§ DATA SEGMENT
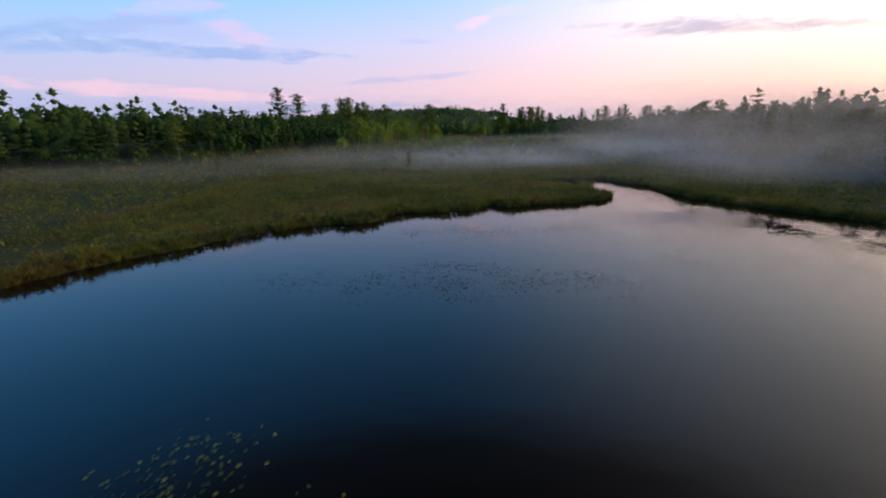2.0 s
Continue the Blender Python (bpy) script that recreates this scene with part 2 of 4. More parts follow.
GREENS = [(0.0, (0.060, 0.105, 0.022)), (0.3, (0.096, 0.150, 0.025)), (0.55, (0.140, 0.192, 0.027)), (0.8, (0.205, 0.245, 0.030)), (1.0, (0.275, 0.280, 0.034))]
PINES = [(0.0, (0.056, 0.098, 0.025)), (0.5, (0.092, 0.140, 0.028)), (1.0, (0.145, 0.180, 0.031))]
SHRUBS = [(0.0, (0.084, 0.121, 0.028)), (0.3, (0.111, 0.142, 0.029)), (0.5, (0.146, 0.168, 0.029)), (0.65, (0.126, 0.121, 0.033)), (0.8, (0.138, 0.089, 0.035)), (0.9, (0.196, 0.185, 0.029)), (1.0, (0.169, 0.054, 0.033))]
SEDGES = [(0.0, (0.088, 0.098, 0.026)), (0.4, (0.124, 0.134, 0.029)), (0.7, (0.176, 0.172, 0.031)), (1.0, (0.160, 0.118, 0.038))]
M_LEAF = leaf_material("broad_leaves", [(p, (c[0] * 1.2, c[1] * 1.22, c[2] * 1.1)) for p, c in GREENS])
M_PINE = leaf_material("pine_needles", PINES, light=0.28)
M_SHRUB = leaf_material("shrub_leaves", SHRUBS)
M_RED = leaf_material("red_autumn_leaves", [(0.0, (0.090, 0.026, 0.022)), (1.0, (0.120, 0.052, 0.026))])
M_RUST = leaf_material("rusty_leaves", [(0.0, (0.120, 0.070, 0.034)), (0.5, (0.150, 0.098, 0.036)), (1.0, (0.165, 0.130, 0.036))])
M_YELLOW = leaf_material("yellow_green_leaves", [(0.0, (0.19, 0.27, 0.034)), (1.0, (0.26, 0.29, 0.036))])
# leaf greens dimmed and blued: shade and distance set into the forest colour
FOREST_DIMMED = [(p, (c[0] * 0.70, c[1] * 0.80, c[2] * 1.05)) for p, c in GREENS]
# far ridges: the haze of distance is mixed into this blue-green colour
M_HAZED_WOODS = leaf_material("hazed_distant_canopy", [(0.0, (0.030, 0.055, 0.036)), (1.0, (0.060, 0.085, 0.045))], "tint", spread=0.2)
M_LEAF_FAR = leaf_material("broad_leaves_of_the_forest", FOREST_DIMMED, "tint", spread=0.25)
M_PINE_FAR = leaf_material("needles_of_the_forest", PINES, "tint", light=0.28, spread=0.25)
M_SHRUB_FAR = leaf_material("leaves_of_the_thicket", SHRUBS, "tint")
M_SEDGE = leaf_material("sedge_and_leatherleaf", SEDGES, "tint", light=0.45, spread=0.3)
M_BARK = rough_material("grey_brown_bark", [(0.25, (0.022, 0.018, 0.014)), (0.75, (0.085, 0.07, 0.058))], 9.0)
M_BIRCH = rough_material("pale_birch_bark", [(0.36, (0.07, 0.06, 0.05)), (0.48, (0.24, 0.22, 0.19)), (0.8, (0.38, 0.35, 0.31))], 3.0, rough=0.75, bump=0.2)
M_DEAD = rough_material("bleached_dead_wood", [(0.3, (0.16, 0.14, 0.12)), (0.8, (0.38, 0.35, 0.32))], 7.0)
M_GROUND = rough_material("peat_moss_and_litter", [(0.30, (0.018, 0.018, 0.009)), (0.48, (0.034, 0.040, 0.014)), (0.62, (0.050, 0.058, 0.018)), (0.75, (0.055, 0.048, 0.020))], 3.2, bump=1.0, scale2=0.16, spec=0.05)
M_ROAD = rough_material("pale_gravel", [(0.25, (0.13, 0.12, 0.105)), (0.75, (0.27, 0.245, 0.22))], 14.0, scale2=0.35)
M_STONE = rough_material("pink_grey_granite", [(0.25, (0.13, 0.095, 0.08)), (0.75, (0.34, 0.26, 0.23))], 5.0, rough=0.8)
M_WATER = water_material()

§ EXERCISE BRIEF
Without the images, write out each line of the data verbatim.

§ RESPONSE TO THE TASK
2.0 s
Continue the Blender Python (bpy) script that recreates this scene with part 2 of 4. More parts follow.
GREENS = [(0.0, (0.060, 0.105, 0.022)), (0.3, (0.096, 0.150, 0.025)), (0.55, (0.140, 0.192, 0.027)), (0.8, (0.205, 0.245, 0.030)), (1.0, (0.275, 0.280, 0.034))]
PINES = [(0.0, (0.056, 0.098, 0.025)), (0.5, (0.092, 0.140, 0.028)), (1.0, (0.145, 0.180, 0.031))]
SHRUBS = [(0.0, (0.084, 0.121, 0.028)), (0.3, (0.111, 0.142, 0.029)), (0.5, (0.146, 0.168, 0.029)), (0.65, (0.126, 0.121, 0.033)), (0.8, (0.138, 0.089, 0.035)), (0.9, (0.196, 0.185, 0.029)), (1.0, (0.169, 0.054, 0.033))]
SEDGES = [(0.0, (0.088, 0.098, 0.026)), (0.4, (0.124, 0.134, 0.029)), (0.7, (0.176, 0.172, 0.031)), (1.0, (0.160, 0.118, 0.038))]
M_LEAF = leaf_material("broad_leaves", [(p, (c[0] * 1.2, c[1] * 1.22, c[2] * 1.1)) for p, c in GREENS])
M_PINE = leaf_material("pine_needles", PINES, light=0.28)
M_SHRUB = leaf_material("shrub_leaves", SHRUBS)
M_RED = leaf_material("red_autumn_leaves", [(0.0, (0.090, 0.026, 0.022)), (1.0, (0.120, 0.052, 0.026))])
M_RUST = leaf_material("rusty_leaves", [(0.0, (0.120, 0.070, 0.034)), (0.5, (0.150, 0.098, 0.036)), (1.0, (0.165, 0.130, 0.036))])
M_YELLOW = leaf_material("yellow_green_leaves", [(0.0, (0.19, 0.27, 0.034)), (1.0, (0.26, 0.29, 0.036))])
# leaf greens dimmed and blued: shade and distance set into the forest colour
FOREST_DIMMED = [(p, (c[0] * 0.70, c[1] * 0.80, c[2] * 1.05)) for p, c in GREENS]
# far ridges: the haze of distance is mixed into this blue-green colour
M_HAZED_WOODS = leaf_material("hazed_distant_canopy", [(0.0, (0.030, 0.055, 0.036)), (1.0, (0.060, 0.085, 0.045))], "tint", spread=0.2)
M_LEAF_FAR = leaf_material("broad_leaves_of_the_forest", FOREST_DIMMED, "tint", spread=0.25)
M_PINE_FAR = leaf_material("needles_of_the_forest", PINES, "tint", light=0.28, spread=0.25)
M_SHRUB_FAR = leaf_material("leaves_of_the_thicket", SHRUBS, "tint")
M_SEDGE = leaf_material("sedge_and_leatherleaf", SEDGES, "tint", light=0.45, spread=0.3)
M_BARK = rough_material("grey_brown_bark", [(0.25, (0.022, 0.018, 0.014)), (0.75, (0.085, 0.07, 0.058))], 9.0)
M_BIRCH = rough_material("pale_birch_bark", [(0.36, (0.07, 0.06, 0.05)), (0.48, (0.24, 0.22, 0.19)), (0.8, (0.38, 0.35, 0.31))], 3.0, rough=0.75, bump=0.2)
M_DEAD = rough_material("bleached_dead_wood", [(0.3, (0.16, 0.14, 0.12)), (0.8, (0.38, 0.35, 0.32))], 7.0)
M_GROUND = rough_material("peat_moss_and_litter", [(0.30, (0.018, 0.018, 0.009)), (0.48, (0.034, 0.040, 0.014)), (0.62, (0.050, 0.058, 0.018)), (0.75, (0.055, 0.048, 0.020))], 3.2, bump=1.0, scale2=0.16, spec=0.05)
M_ROAD = rough_material("pale_gravel", [(0.25, (0.13, 0.12, 0.105)), (0.75, (0.27, 0.245, 0.22))], 14.0, scale2=0.35)
M_STONE = rough_material("pink_grey_granite", [(0.25, (0.13, 0.095, 0.08)), (0.75, (0.34, 0.26, 0.23))], 5.0, rough=0.8)
M_WATER = water_material()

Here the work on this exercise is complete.